I showed up and I showed love. I wanted to show and make a difference. I wanted say all the things that needed to be said. I wanted to show up and see a novel ending a cliché movie ending, where a father on his death bed forgives his daughter. I wanted to be part of that. I wanted to make it happen but I showed up and I showed love and that’s all I did.
It didn’t happen the way I thought it would. It didn’t make for a great moving and inspirational story. It didn’t happen the way it would have in a book or in a great Hallmark movie. There isn’t any real reassurance forgiveness happened but what I do know is, I showed up and I showed love. There was peace in the room, because it wasn’t my love alone, it was Jesus loving through me. I believe that God has given me the gift to show up and show love, to show up and show His love
No matter where my father- in- law was in his life, no matter where my sister-in-law is in hers and the choices she’s made, I can show up and I can show love. I really can’t do anything else, that’s the Holy Spirits job, but this is what I know: I know when my father-in-law passed away he had peace. He passed away peacefully. He quit struggling his breathing calmed, he turned his head and went to sleep. Not at all how his doctors expected his passing to be not at all how any of us who knew Frank thought it would be. My sister-in law, Jodi lost her mom, her brother and now the last one in her family, her father. She had been out of communication with her father’s side of the family for over a year. I was able to find her and talk to her and I told her I loved her. I told her when fathers can’t protect their daughters from what they perceive is a very dangerous decision often they show it in anger, often they pull away, but it doesn’t mean they don’t love it means that they feel helpless and they don’t know what to do so all they do is stay away.

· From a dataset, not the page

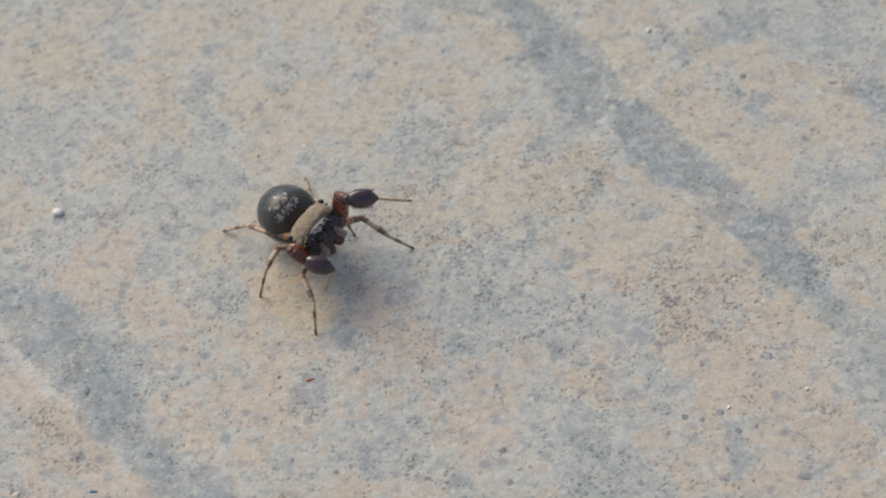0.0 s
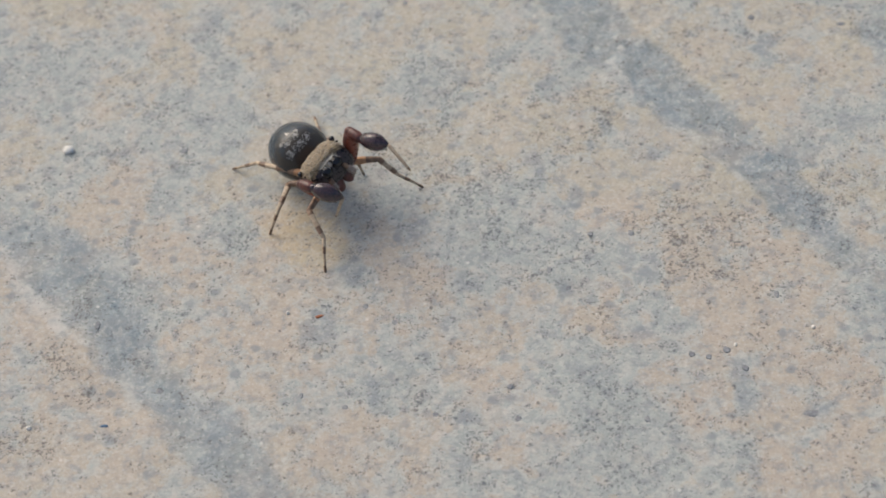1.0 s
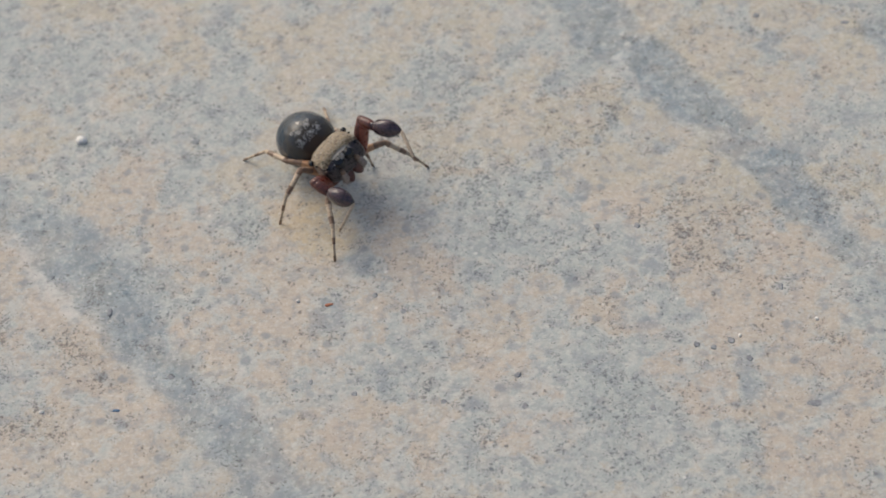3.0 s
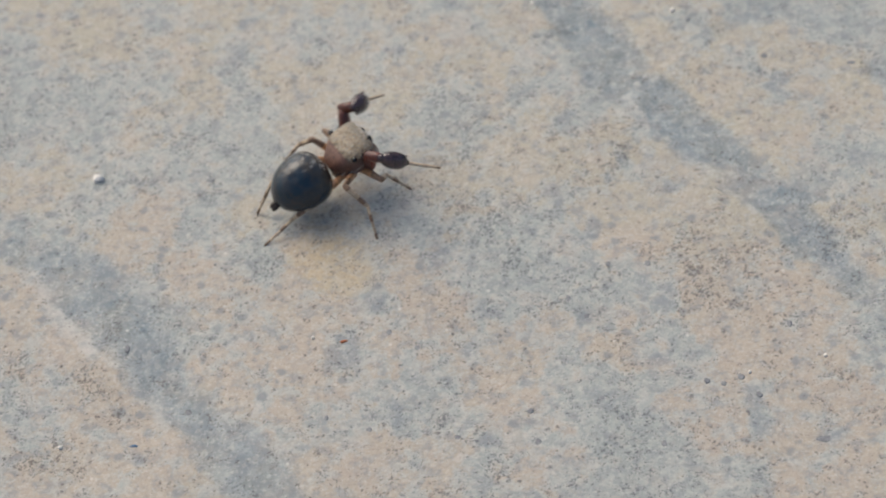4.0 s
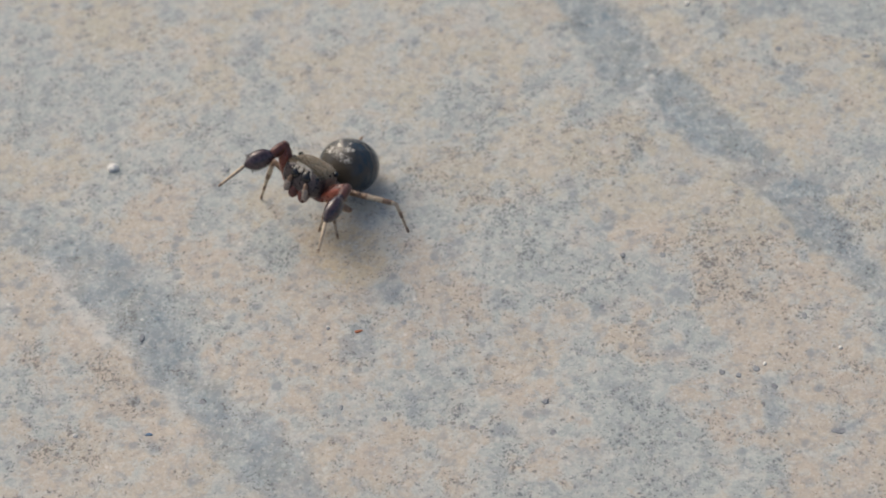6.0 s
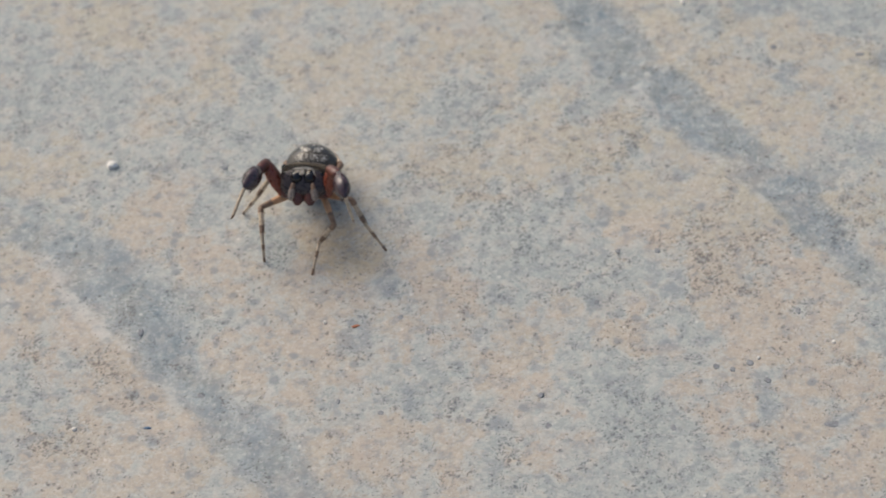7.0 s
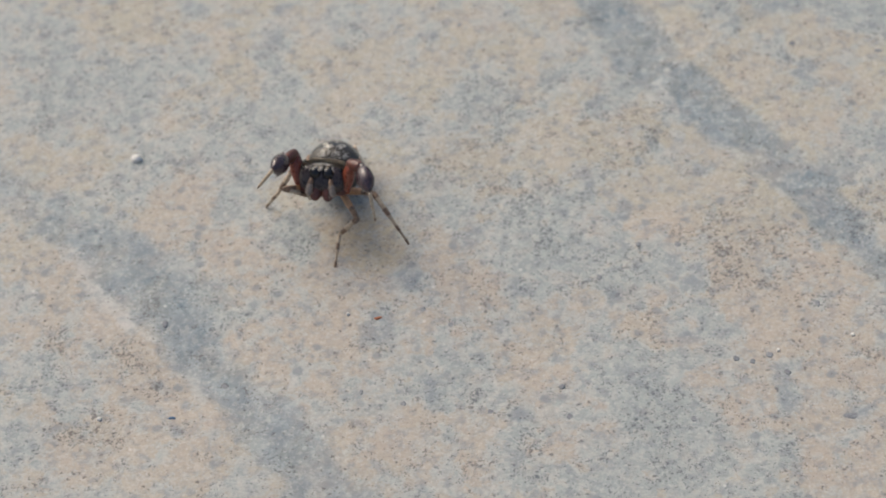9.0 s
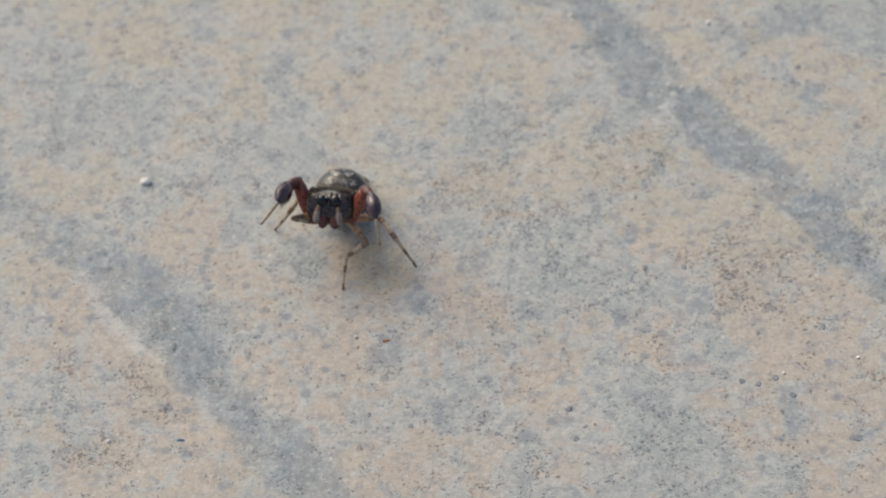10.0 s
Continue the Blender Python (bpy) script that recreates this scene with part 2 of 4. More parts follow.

I went to Nebraska and saw them, first Frank, then Jodi and then the extended family. We had dinner together and I told them about Jodi, my sister-in-law, how she was living, how she was doing and it encouraged them to say “We love her” ‘We want to see her and talk to her.” “We want her to know we don’t judge her decisions.” I was able to share that with Jodi and she called them, and the healing begun.
I did not go back for my father-in-laws funeral for I was there just days before he died. I was able to see him, talk to him, pray with him. I talked to my sister-in-law Jodi she attended the funeral and she talked about how she reconnected with the family on her father’s side. How she began to understand how he could love her even though he was silent towards her this last year. She began to hope for the future. She began to see love from her family, She began to see what was torn apart be put back together.
The perfect story ending would be if I could say how I went in there and told my father-in-law how it should be, what he should be, and who he was being and he needed to correct it. If I told him he needed to forgive his daughter and he needed to give her that peace. He would ponder what I had said and he would call her and we would all come together and be there in that hospital room forgiving and loving, laughing and crying. It didn’t end that way. But it ended with peace, it ended with a family reuniting after my father-in-law passed away. It ended with hope.
And I believe it’s because I showed up and I showed love.